CURATION & FACILITATION
BODY OF WORK
My work in curation and facilitation is sustained by the belief that art is a living practice of collective agency, healing, and imagination. I create containers where people can move, speak, grieve, and dream together — drawing from influences such as Anna Halprin’s Life/Art Process, Bread and Puppet Theater, El Grupo Yuyachkani in Peru, and the wider field of social practice.

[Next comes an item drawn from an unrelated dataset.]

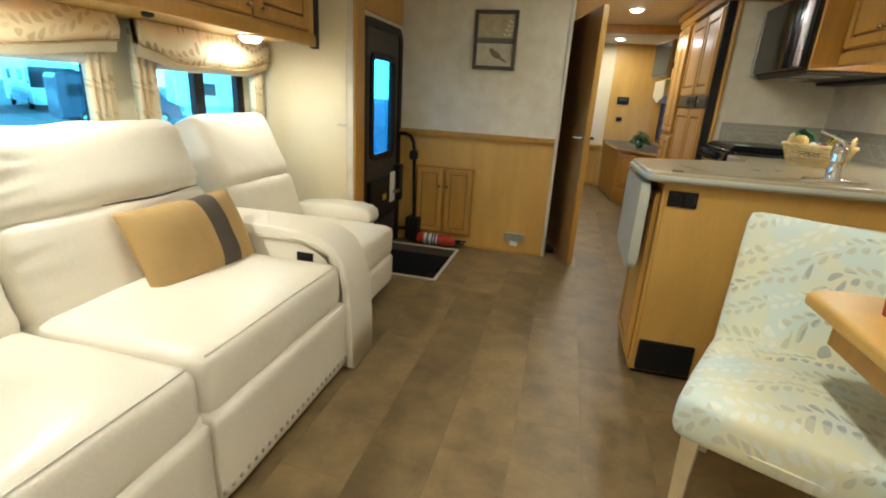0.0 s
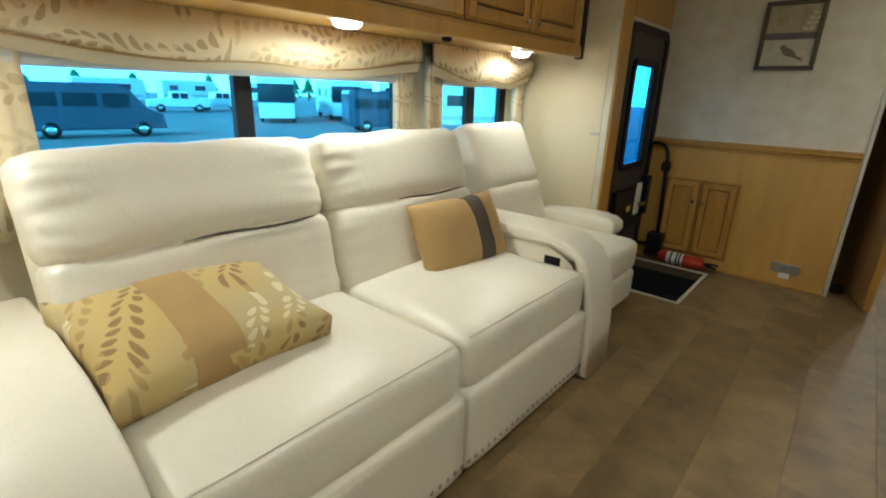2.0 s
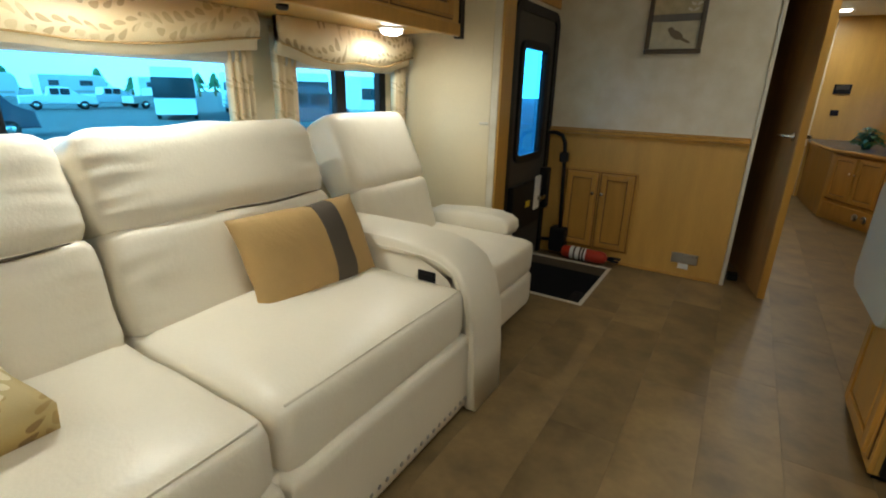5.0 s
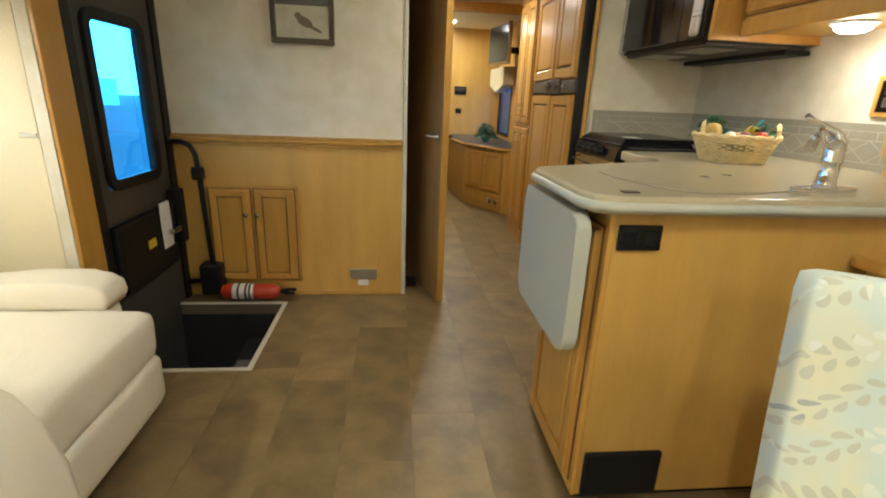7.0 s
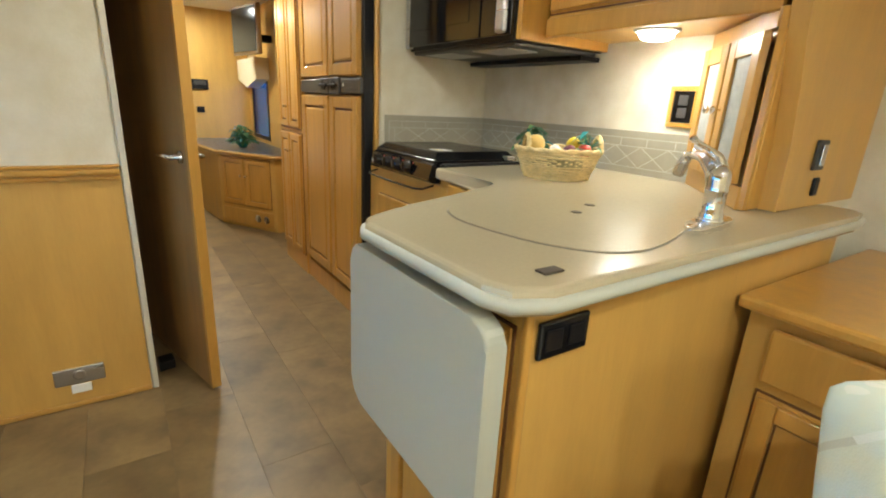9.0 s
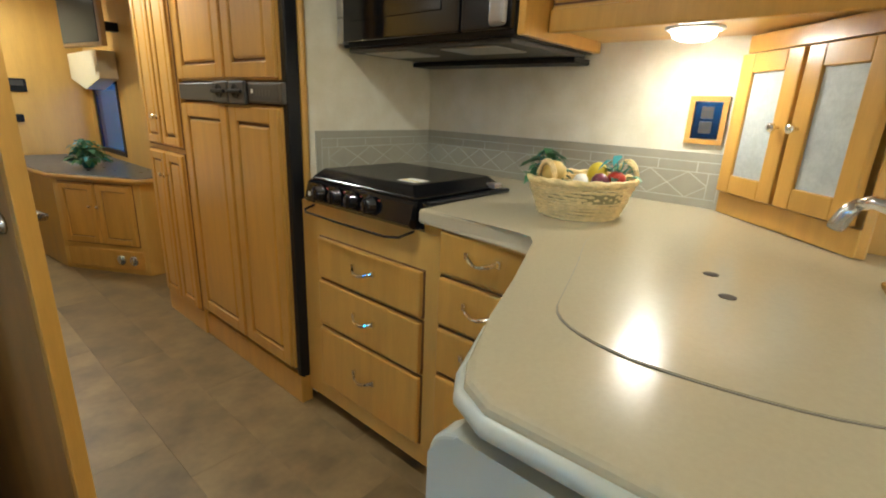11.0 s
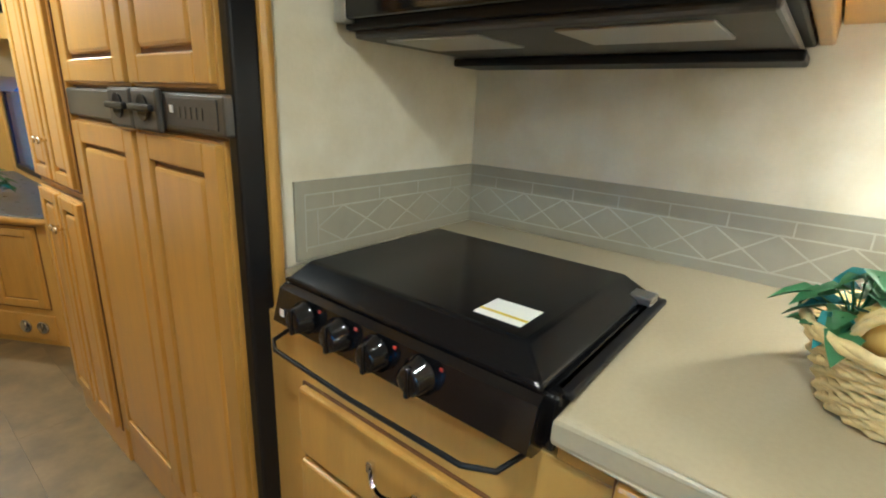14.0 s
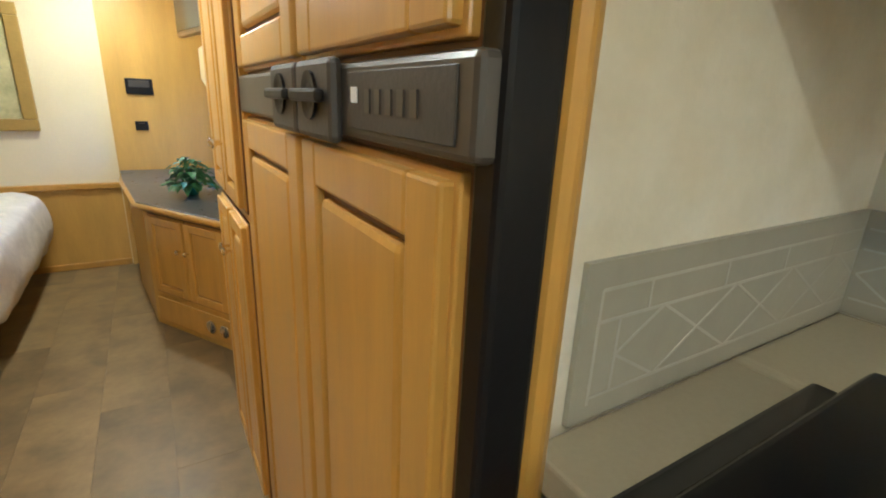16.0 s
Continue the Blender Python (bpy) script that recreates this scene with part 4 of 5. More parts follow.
isl = Thing("kitchen_island", "honey maple kitchen peninsula cabinet", "cabinet", (0.8, -1.3, 0.0))
isl.part("body", lambda bm: add_prism(bm, [(0.46, -1.535), (1.655, -1.535), (1.66, -1.2), (XF, -0.875), (0.94, -0.91), (0.46, -1.10)], 0.02, 0.867, 0.002, 1), MAPLE_FLAT)
isl.part("toe_kick", lambda bm: add_prism(bm, [(0.475, -1.522), (1.65, -1.522), (1.65, -1.2), (1.0, -0.88), (0.475, -1.16)], 0.0, 0.02), BLACK)
isl.box("corner_post", 0.458, 0.474, -1.539, -1.525, 0.021, 0.866, MAPLE, 0.004)
panel_door(isl, "door", 0.4595, -1.51, -1.15, 0.06, 0.82, -1, raised=True)
isl.box("floor_register", 0.482, 0.71, -1.553, -1.536, 0.028, 0.175, BLACK, 0.016, "black floor register cover")
isl.box("outlet", 0.480, 0.59, -1.546, -1.536, 0.772, 0.836, BLACKGLOSS, 0.004, "black double outlet")
isl.part("outlet_face", lambda bm: [add_box(bm, 0.491, 0.527, -1.549, -1.546, 0.787, 0.822, 0.002), add_box(bm, 0.543, 0.579, -1.549, -1.546, 0.787, 0.822, 0.002)], BLACK)

# base cabinet with drawers
bc = Thing("base_cabinet", "maple kitchen base cabinet with drawers and chrome pulls", "cabinet", (1.3, -0.4, 0.0))
bc.box("body", XF, XK - 0.003, -0.872, 0.13, 0.06, 0.84, MAPLE_FLAT, 0.002)
bc.box("toe_kick", XF + 0.05, XK - 0.003, -0.85, 0.12, 0.0, 0.06, BLACK, 0)
bc.part("upper_rail", lambda bm: [add_box(bm, XF, 1.1, -0.87, -0.492, 0.841, 0.867), add_box(bm, XF, 1.03, -0.868, -0.494, 0.868, 0.8685)], MAPLE)
def drawer(y0, y1, z0, z1, hy):
    d = bc.part("drawer", lambda bm: [add_box(bm, XF - 0.02, XF - 0.0005, y0, y1, z0, z1, 0.006)], MAPLE)
    bc.part("glaze_line", lambda bm: add_box(bm, XF - 0.006, XF - 0.0003, y0 - 0.004, y1 + 0.004, z0 - 0.004, z1 + 0.004, 0.001), GROOVE, under=d)
    pull(bc, XF - 0.02, hy - 0.05, hy + 0.05, (z0 + z1) / 2 + 0.005, -1, d)
for z0, z1 in ((0.582, 0.725), (0.395, 0.565), (0.14, 0.38)):
    drawer(-0.498, 0.008, z0, z1, -0.245)
for z0, z1 in ((0.745, 0.862), (0.592, 0.73), (0.44, 0.576), (0.14, 0.424)):
    drawer(-0.86, -0.565, z0, z1, -0.715)

# range
st = Thing("cooktop", "black gas cooktop with folded lid and four knobs", "stove", (1.15, -0.23, 0.85))
st.box("pan", 0.986, 1.369, -0.488, 0.058, 0.845, 0.925, BLACKGLOSS, 0.006)
st.part("side_flange", lambda bm: add_box(bm, 1.0, 1.40, -0.497, -0.472, 0.913, 0.925, 0.004), BLACK)
def lid(bm):
    lo = [(0.972, 0.028), (1.385, 0.028), (1.385, -0.47), (0.972, -0.47)]
    hi = [(1.012, 0.012), (1.37, 0.012), (1.37, -0.425), (1.012, -0.425)]
    a = [bm.verts.new((x, y, 0.926)) for x, y in lo]
    m = [bm.verts.new((x, y, 0.934)) for x, y in lo]
    c = [bm.verts.new((x, y, 0.962)) for x, y in hi]
    bm.faces.new(a)
    bm.faces.new(c)
    for p, q in ((a, m), (m, c)):
        for i in range(4):
            bm.faces.new((p[i], p[(i + 1) % 4], q[(i + 1) % 4], q[i]))
    bmesh.ops.bevel(bm, geom=list(bm.edges), offset=0.005, segments=2, profile=0.5, affect="EDGES")
st.part("lid", lid, LIDBLACK)
for yy in (-0.47, 0.0):
    st.box("lid_hinge", 1.32, 1.36, yy - 0.02, yy + 0.02, 0.93, 0.945, STEEL, 0.003)
def fascia(bm):
    prof = [(0.985, 0.845), (0.958, 0.85), (0.944, 0.862), (0.96, 0.918), (0.972, 0.926), (0.985, 0.926)]
    a = [bm.verts.new((x, -0.474, z)) for x, z in prof]
    c = [bm.verts.new((x, 0.032, z)) for x, z in prof]
    bm.faces.new(a)
    bm.faces.new(list(reversed(c)))
    for i in range(6):
        bm.faces.new((a[i], a[(i + 1) % 6], c[(i + 1) % 6], c[i]))
st.part("control_panel", fascia, BLACKGLOSS)
for yy in (-0.055, -0.142, -0.224, -0.308):
    k = st.part("knob", lambda bm: [add_lathe(bm, [(0.028, 0.0), (0.028, -0.006), (0.023, -0.009), (0.021, -0.026), (0.015, -0.029)], (0.952, yy, 0.893), 20, "x"),
                                 add_box(bm, 0.92, 0.93, yy - 0.004, yy + 0.004, 0.871, 0.915, 0.002)], BLACKGLOSS, True)
    st.part("red_mark", lambda bm: add_box(bm, 0.9555, 0.9575, yy - 0.032, yy - 0.027, 0.908, 0.912), RED, under=k)
st.part("control_label", lambda bm: add_box(bm, 0.9465, 0.948, 0.003, 0.014, 0.875, 0.888), WHITE)
st.part("guard_bar", lambda bm: add_tube(bm, [(0.98, 0.03, 0.835), (0.94, 0.028, 0.825), (0.925, 0.0, 0.822), (0.92, -0.2, 0.82), (0.923, -0.40, 0.82), (0.94, -0.44, 0.823), (0.98, -0.46, 0.838)], 0.004, 8), BLACK, True)
st.part("paper_label", lambda bm: add_prism(bm, [(1.04, -0.40), (1.105, -0.40), (1.102, -0.325), (1.038, -0.325)], 0.9625, 0.9632), WHITE)
st.part("label_stripe", lambda bm: add_prism(bm, [(1.056, -0.40), (1.062, -0.40), (1.060, -0.325), (1.054, -0.325)], 0.9633, 0.9637), YELLOW)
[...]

On unceded Abenaki land (Vermont), I have co-hosted grief circles grounded in ritual lament and ecological attunement, co-facilitated a yearly Samhain Ritual at Bread and Puppet Theater, and led psychedelic integration workshops through the Tamalpa Life/Art Process, weaving somatic therapy and expressive arts. I also lead and DJ for community movement practices, and co-founded the region’s only queer ecstatic dance, centering embodiment, connection, and inclusivity. Together these practices tend thresholds — birth, elderhood, and belonging — and open space for re-imagining the village so many of us are longing for.
My facilitation has also carried me into wider contexts — presenting research with the Transart Institute, guiding ecosomatic workshops in New York, and contributing to Weaving Water @ Yarun in Australia, where artists and scientists gathered around the stories and ecologies of water. In higher education, I’ve taught as an adjunct professor of Photography and Performance at PNCA in Portland, where I invited students to explore the intersections of image, embodiment, and social practice. Across these settings, what stays constant is my commitment to mentorship and to artistic inquiry as a shared process of discovery.
My work carries forward ancestral connection, folk traditions, communal ritual, and embodied storytelling while also opening space for contemporary forms of protest, resilience, and transformation. At the heart of it, I see art not as something to be produced, but as a shared practice of belonging— one rooted in reciprocity and imagination, where we can remember our interconnection and tend the ground for resilience and collective healing to take root.